選手は、自分自身の特徴や強みを活かし、既存の枠組みから離れた独自のプレースタイルを持つようになります。たとえば、ランニングバックが基本のステップワークを超えて、自分独自のリズムで守備をかわす動きを編み出す。

2.リーダーシップを発揮する

「離」に達した選手は、チーム内でのリーダー的存在となり、他の選手に影響を与えるようになります。自身の経験や視点を活かし、チームの成長を支える役割を担います。

3.さらなる発展を追求する

「離」はゴールではなく、次の成長への出発点でもあります。選手やチームは、自らの限界を超え、新たな目標に挑戦し続けます。

具体例

•技術面: 練習で培った技術を基に、試合で独自の動きを発揮する。例えば、QBが即興で新しいパスプレーを試みる。
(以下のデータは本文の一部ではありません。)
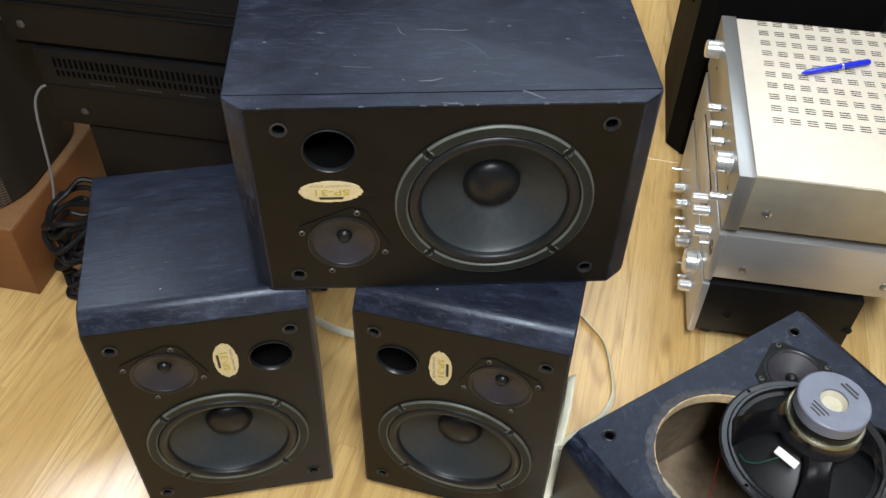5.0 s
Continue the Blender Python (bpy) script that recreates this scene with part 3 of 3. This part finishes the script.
tm = Matrix.Rotation(radians(279), 4, "Z") @ Matrix.Translation((0.064, 0, 0.0545)) @ Matrix.Rotation(radians(38), 4, "Y")
bm = box(-0.005, 0.005, -0.015, 0.015, -0.001, 0.001, 0.0004)
bmesh.ops.transform(bm, matrix=tm, verts=bm.verts)
part("terminal_board", bm, TAG, loose, "small white terminal strip", smooth=False)
wire = []
for r, turn, h in ((0.062, 279, 0.056), (0.070, 271, 0.045), (0.080, 262, 0.024), (0.086, 254, 0.012), (0.088, 246, 0.009)):
    wire.append((r * math.cos(radians(turn)), r * math.sin(radians(turn)), h))
part("green_wire", tube(wire, 0.0010), GREENWIRE, loose, "thin green wire")
for k in range(4):
    a = radians(0 + 90 * k)
    part("screw_hole", lathe([(0, 0.0071), (0.0024, 0.0071), (0.0028, 0.0066)], 12, Matrix.Translation((0.1025 * math.cos(a), 0.1025 * math.sin(a), 0))), DARK, loose)

# pale scratches on the upper side of the loudspeaker lying across
def scratch(line, width):
    """A thin pale score on the upper side, along depth and height of the cabinet, tapering at its ends."""
    bm, last = bmesh.new(), None
    pts = smooth_line([(SW / 2 + 0.0004, y, z) for y, z in line], 5)
    for i, q in enumerate(pts):
        d = (pts[min(i + 1, len(pts) - 1)] - pts[max(i - 1, 0)]).normalized()
        across = d.cross(Vector((1, 0, 0))).normalized() * width * (0.25 + 0.75 * math.sin(math.pi * (i + 0.5) / len(pts))) / 2
        pair = (bm.verts.new(q - across), bm.verts.new(q + across))
        low = tuple(bm.verts.new(v.co - Vector((0.0005, 0, 0)) + (v.co - q) * 0.3) for v in pair)
        if last:
            for a, b, c, d in ((0, 1, 1, 0), (2, 0, 0, 2), (1, 3, 3, 1)):
                bm.faces.new((last[a], last[b], (*pair, *low)[c], (*pair, *low)[d]))
        last = (*pair, *low)
    part("scratch", bm, SCRATCH, speaker_c, smooth=False)


for line, width in (([(0.1429, 0.2707), (0.1306, 0.2671), (0.127, 0.2628)], 0.0006),
                    ([(0.1364, 0.2483), (0.1369, 0.2304), (0.1336, 0.2062), (0.1356, 0.1939)], 0.0006),
                    ([(0.1203, 0.213), (0.1098, 0.1953), (0.0982, 0.1852), (0.0826, 0.1763)], 0.0004),
                    ([(0.0411, 0.2511), (0.0422, 0.235), (0.0463, 0.225)], 0.0010),
                    ([(0.0231, 0.1462), (0.0181, 0.1389), (0.008, 0.1247)], 0.0014),
                    ([(0.004, 0.2281), (0.0019, 0.2088)], 0.0010)):
    scratch(line, width)
for y, z in ((0.1415, 0.1471), (0.1547, 0.0166), (0.0205, 0.1442), (0.0086, 0.1264), (0.0033, 0.2142), (0.089, 0.3164), (0.0562, 0.1921), (0.1144, 0.0858), (0.1659, 0.0609), (0.0434, 0.2661), (0.0816, 0.0387), (0.0565, 0.3548)):
    scratch([(y, z - 0.0014), (y + 0.0006, z + 0.0014)], 0.0011)
rng = random.Random(21)
for k in range(11):
    y, z, a = rng.uniform(0.03, SD - 0.01), rng.uniform(0.03, SH - 0.03), rng.uniform(-0.35, 0.35)
    n = rng.choice((0.003, 0.006, 0.015, 0.03))
    scratch([(y, z), (y + math.sin(a) * n, z + math.cos(a) * n)], rng.uniform(0.0002, 0.0004))
for k in range(9):
    z = rng.uniform(0.04, SH - 0.04)
    bm = box(SW / 2 - 0.0016, SW / 2 + 0.0001, 0.0, 0.0016, z, z + rng.uniform(0.002, 0.006), 0.0005, 1)
    part("edge_chip", bm, SCRATCH, speaker_c, smooth=False)

# inside and rim of the opened loudspeaker
hole = Vector(WOOFER)
rim = bmesh.new()
rng = random.Random(11)
n = 140
rings = []
for i in range(n):
    a = 2 * math.pi * i / n
    ro = 0.1105 + rng.uniform(-0.0015, 0.0015)
    ri = HOLE_R + rng.uniform(-0.0012, 0.0012)
    col = []
    for r, h in ((ro, 0.0003), ((ro * 0.7 + ri * 0.3), 0.0006 + rng.random() * 0.0009), ((ro * 0.3 + ri * 0.7), 0.0006 + rng.random() * 0.0012), (ri, 0.0004 + rng.random() * 0.0006)):
        col.append(rim.verts.new((r * math.cos(a), r * math.sin(a), h)))
    rings.append(col)
for a, b in zip(rings, rings[1:] + rings[:1]):
    for j in range(3):
        rim.faces.new((a[j], b[j], b[j + 1], a[j + 1]))
bmesh.ops.transform(rim, matrix=facing(*hole), verts=rim.verts)
part("torn_rim", rim, TORN, speaker_d, "scuffed torn rim round the woofer hole")
part("hole_edge", lathe([(HOLE_R, 0.0004), (HOLE_R - 0.0010, 0.0001), (HOLE_R - 0.0014, -0.006), (HOLE_R - 0.0010, -0.0168), (HOLE_R, -0.0168)], 64, facing(*hole)), MDF, speaker_d, "raw fibreboard cut edge")
inner = box(-SW / 2 + 0.006, SW / 2 - 0.006, 0.02, SD - 0.018, RISE + 0.006, SH - RISE - 0.006)
bmesh.ops.delete(inner, geom=[f for f in inner.faces if f.normal.y < -0.9], context="FACES")
part("lining", inner, BOARD, speaker_d, "bare brown board inside", smooth=False)
pad = box(-0.120, 0.045, SD - 0.105, SD - 0.0185, 0.04, 0.165, 0.014)
part("damping_pad", pad, FOAM, speaker_d, "cream damping pad")
xo = part("crossover", box(0.015, 0.065, SD - 0.03, SD - 0.0185, 0.19, 0.25, 0.001), MDF, speaker_d, "small crossover board")
part("coil", lathe([(0.008, 0), (0.016, 0), (0.016, 0.018), (0.008, 0.018)], 24, facing(0.04, 0.215, SD - 0.03), close=True), BLUE, xo, "blue wound coil")
part("red_wire", tube([(0.04, SD - 0.035, 0.20), (0.01, 0.16, 0.165), (-0.02, 0.09, 0.185), (-0.032, 0.04, 0.20), (-0.020, 0.012, 0.225)], 0.0007), REDWIRE, speaker_d, "thin red wire")

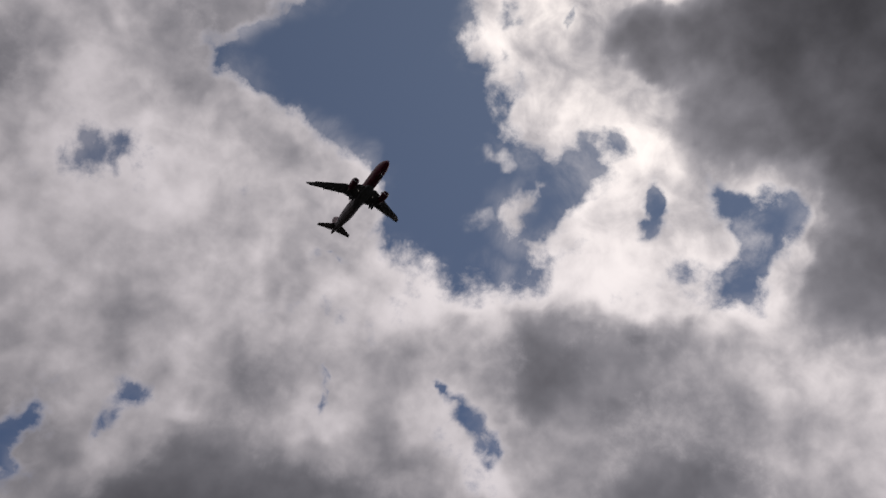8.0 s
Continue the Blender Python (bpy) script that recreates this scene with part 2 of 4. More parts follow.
def opening(outline, soft):
    """Clear sky inside an outline of (azimuth, height) corners; soft: degrees over which the vapour thins out."""
    a, e = np.radians(np.array(outline, np.float32)).T
    corners = np.stack([np.cos(e) * np.sin(a), np.cos(e) * np.cos(a), np.sin(e)], -1)
    mid = corners.mean(0) / np.linalg.norm(corners.mean(0))
    east = np.cross(mid, (0, 0, 1))
    east = east / np.linalg.norm(east)
    north = np.cross(east, mid)
    front = BENT @ mid
    ahead = front > 0.3
    x, y = ((BENT @ axis)[ahead] / front[ahead] for axis in (east, north))
    cx, cy = (corners @ axis / (corners @ mid) for axis in (east, north))
    inside, near = np.zeros(x.shape, bool), np.full(x.shape, 9.0, np.float32)
    for k in range(len(cx)):
        x0, y0, dx, dy = cx[k - 1], cy[k - 1], cx[k] - cx[k - 1], cy[k] - cy[k - 1]
        along = np.clip(((x - x0) * dx + (y - y0) * dy) / (dx * dx + dy * dy + 1e-12), 0, 1)
        near = np.minimum(near, np.hypot(x - x0 - along * dx, y - y0 - along * dy))
        inside ^= ((y0 > y) != (y0 + dy > y)) & (x < x0 + dx * (y - y0) / (dy if abs(dy) > 1e-9 else 1e-9))
    reach = np.degrees(np.where(inside, near, -near)) / soft
    GAPS[ahead] = np.maximum(GAPS[ahead], np.clip(0.38 + 0.5 * reach, 0, 1) ** 4)


def puff(az, el, wide, high, lean, weight):
    np.maximum(PUFFS, lobe(az, el, wide, high, lean) * weight, out=PUFFS)


def depth(az, el, wide, high, lean, weight):
    DEPTH[...] += lobe(az, el, wide, high, lean, 2.6 if weight >= 0.7 else 1.7 if weight >= 0.5 else 1.1) * weight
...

•戦術面: チームのプレイブックを超えた柔軟な戦術アイデアを提案する。

•精神面: 自己信頼を基に、自らの判断で試合をコントロールする。

 

守破離の指導への応用

チーム全体への適用

•新人選手には「守」を徹底させ、基本の技術やチームの規律を守ることを指導します。

•経験を積んだ選手には「破」の段階を促し、自分のプレースタイルを模索させます。

•ベテラン選手には「離」の段階を目指させ、チーム全体を引っ張る存在として独自のリーダーシップを発揮させます。

 

コーチ自身への適用

•コーチも「守破離」を実践するべきです。伝統的な指導法(守)を学び、それを現代のスポーツ科学やチーム特性に合わせて応用(破)し、独自の指導哲学(離)を確立することが必要です。

 

結論

「守破離」は、アメリカンフットボールの指導や選手育成において、個人とチームの成長を体系的に捉えるための優れたフレームワークです。基本を守り(守)、応用と創造性を発揮し(破)、独自のスタイルを確立する(離)というプロセスは、競技力の向上だけでなく、選手の精神的な成長や人間性の向上にも寄与します。この原則をチームの文化として取り入れることで、競技者としてだけでなく、人間としての成長を促進できるでしょう。